By NORBERT HERZOG and DAVID NIESEL
More than 5 million Americans are currently living with Alzheimer’s disease, the sixth leading cause of death. Unfortunately, a comprehensive review found that four Alzheimer’s drugs had short-term benefits that are lost after a year and a half of treatment. However, there is some hope in a new drug called aducanumab, which sharply reduced cognitive decline in patients with early symptoms of dementia in a small clinical trial.
Dementia is a neurological condition with a broad range of symptoms that interfere with a person’s ability to perform daily functions. It is diagnosed when there are significant impairments in memory, communication, language, judgment, reasoning, visual perception and the ability to focus or pay attention. It is usually progressive, so patients steadily lose their cognitive abilities and require increasing levels of care. Patients diagnosed with Alzheimer’s, which accounts for about 60-80 percent of dementias, live an average of eight to 10 years after their symptoms begin.
Scientists do not yet know what causes Alzheimer’s, but it is likely a complex series of events over a long period of time. The brains of people with Alzheimer’s have three abnormal features. Amyloid plaques and neurofibrillary tangles are made up of proteins that are misfolded and aggregate, disrupting normal brain functions. The third feature, reduced connections between brain cells, eventually causes them to die and the brain to shrink.
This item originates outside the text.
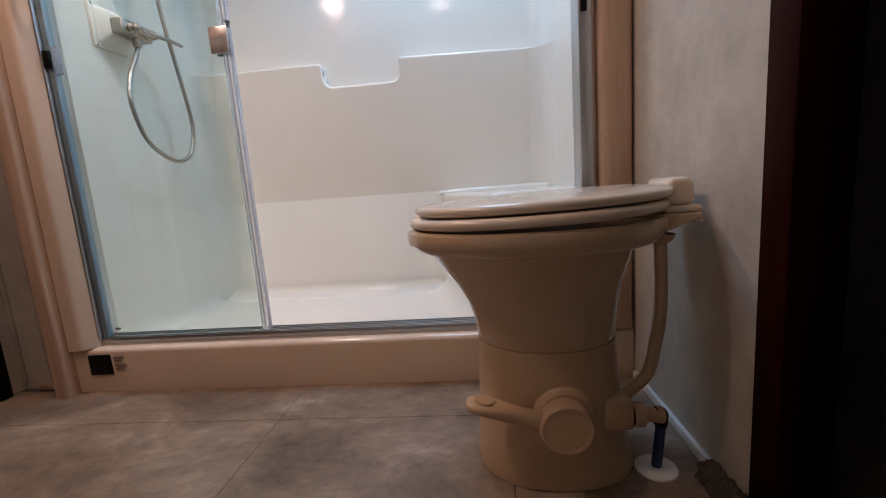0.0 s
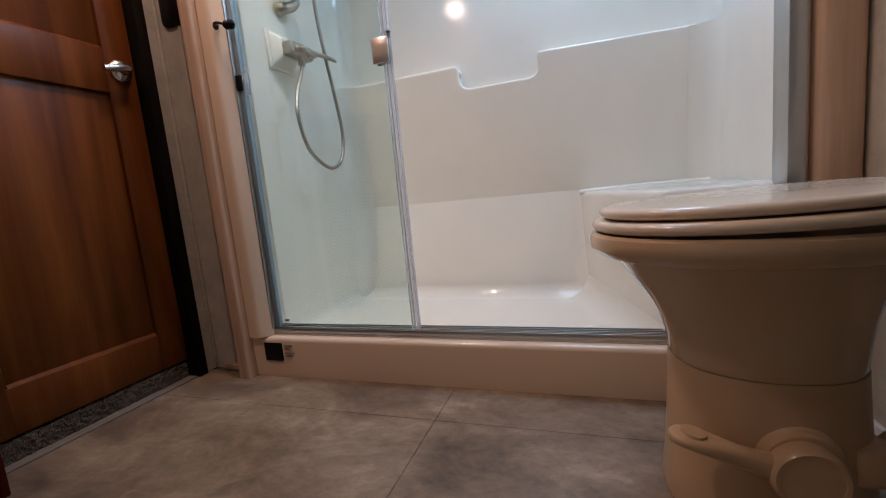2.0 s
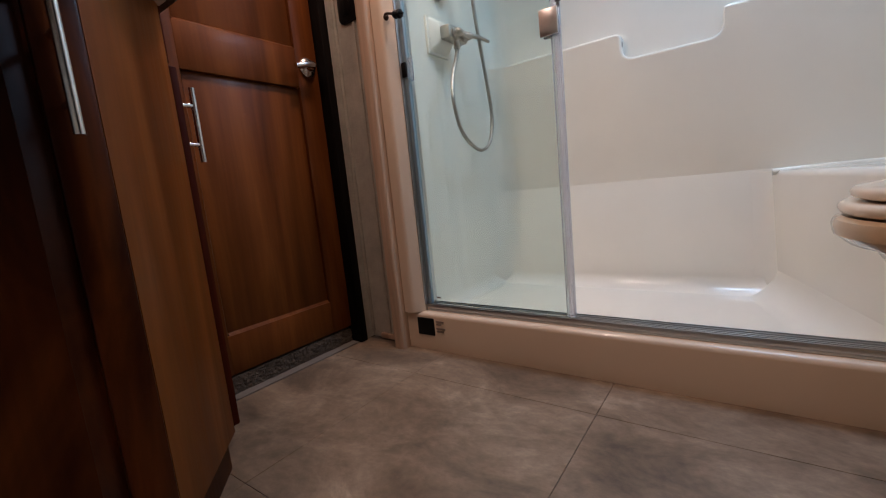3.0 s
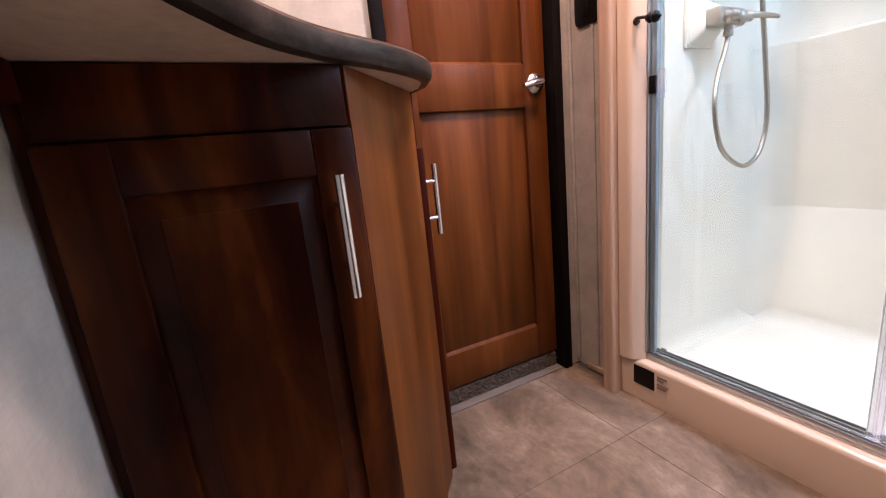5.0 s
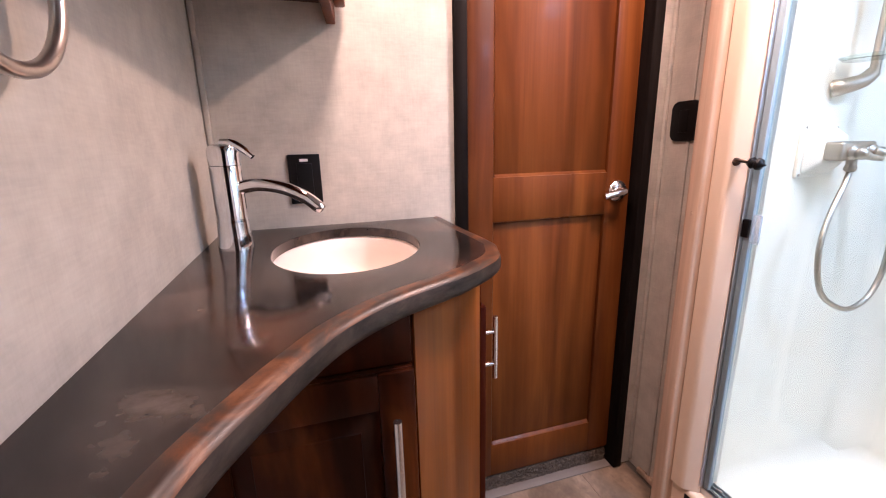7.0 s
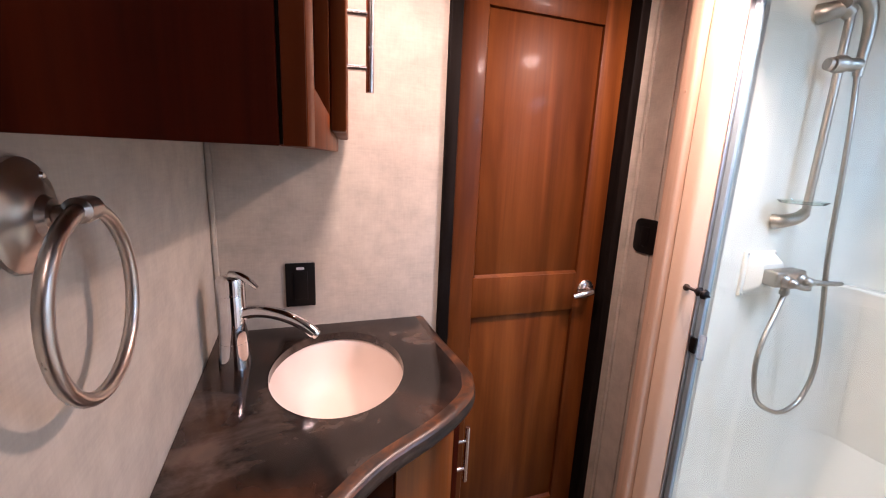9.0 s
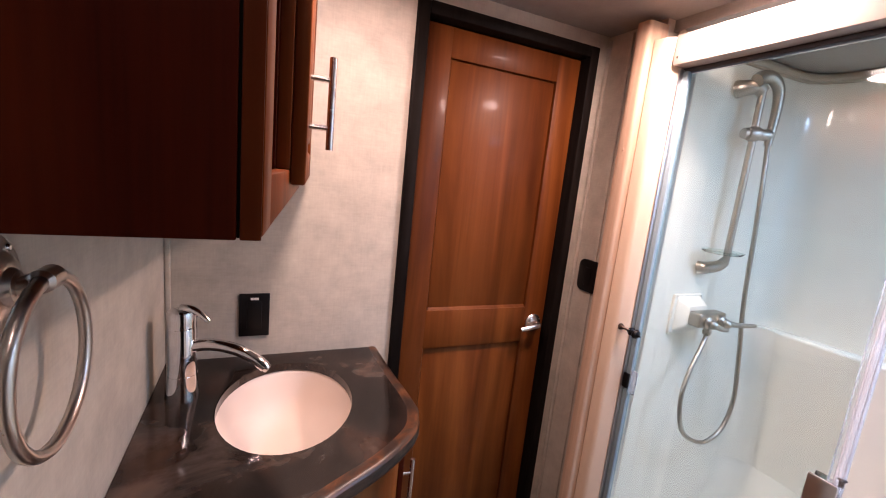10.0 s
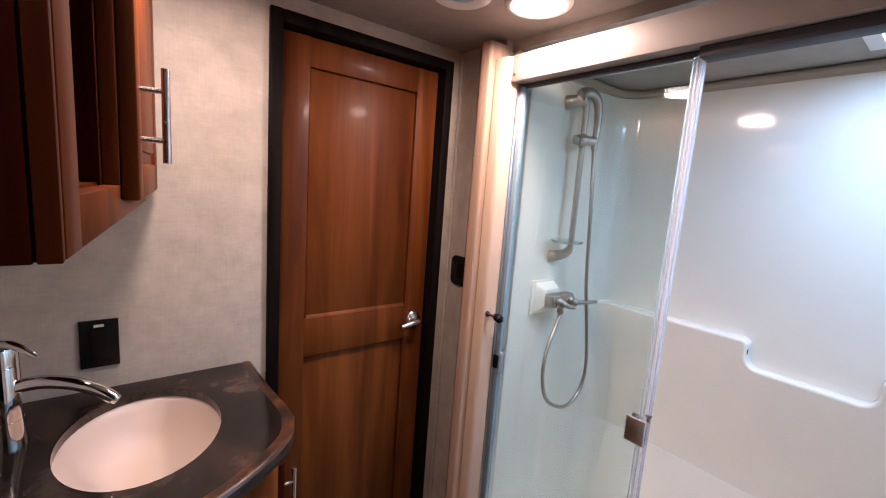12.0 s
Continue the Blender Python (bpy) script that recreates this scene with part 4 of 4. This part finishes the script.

The new drug, aducanumab, was used in a Phase I clinical trial to determine its safety, not its efficacy, but the results were a pleasant surprise. One problem with Alzheimer’s drugs is that they are often prescribed too late in the disease, but with new imaging technology that can determine the accumulation of plaque, patients with the potential to develop dementia can be identified earlier. This study enrolled 166 patients in the early stages of dementia with plaques in their brains. They were randomly assigned to receive aducanumab or a placebo. Aducanumab targets an amyloid protein that causes plaques in the brain and triggers an immune response to eliminate it. It worked, substantially reducing plaque and slowing cognitive decline by 70 percent as measured by two different tests.
A major side effect was localized swelling of the brain, which occurred in 55 percent of subjects with the version of a gene that puts them at a higher risk of Alzheimer’s and 17 percent of those without it, prompting several to drop out of the study. Such swelling can occur naturally in Alzheimer’s patients, so the drug may just hasten its development, but it can be diagnosed, monitored and controlled by changing the dosage.
Overall, the results are very encouraging, although other Alzheimer’s drugs that were later found to have no effect on disease progression in large trials also had promising results early on. We remain cautiously optimistic that this new drug will be effective in subsequent clinical trials and that side effects can be minimized.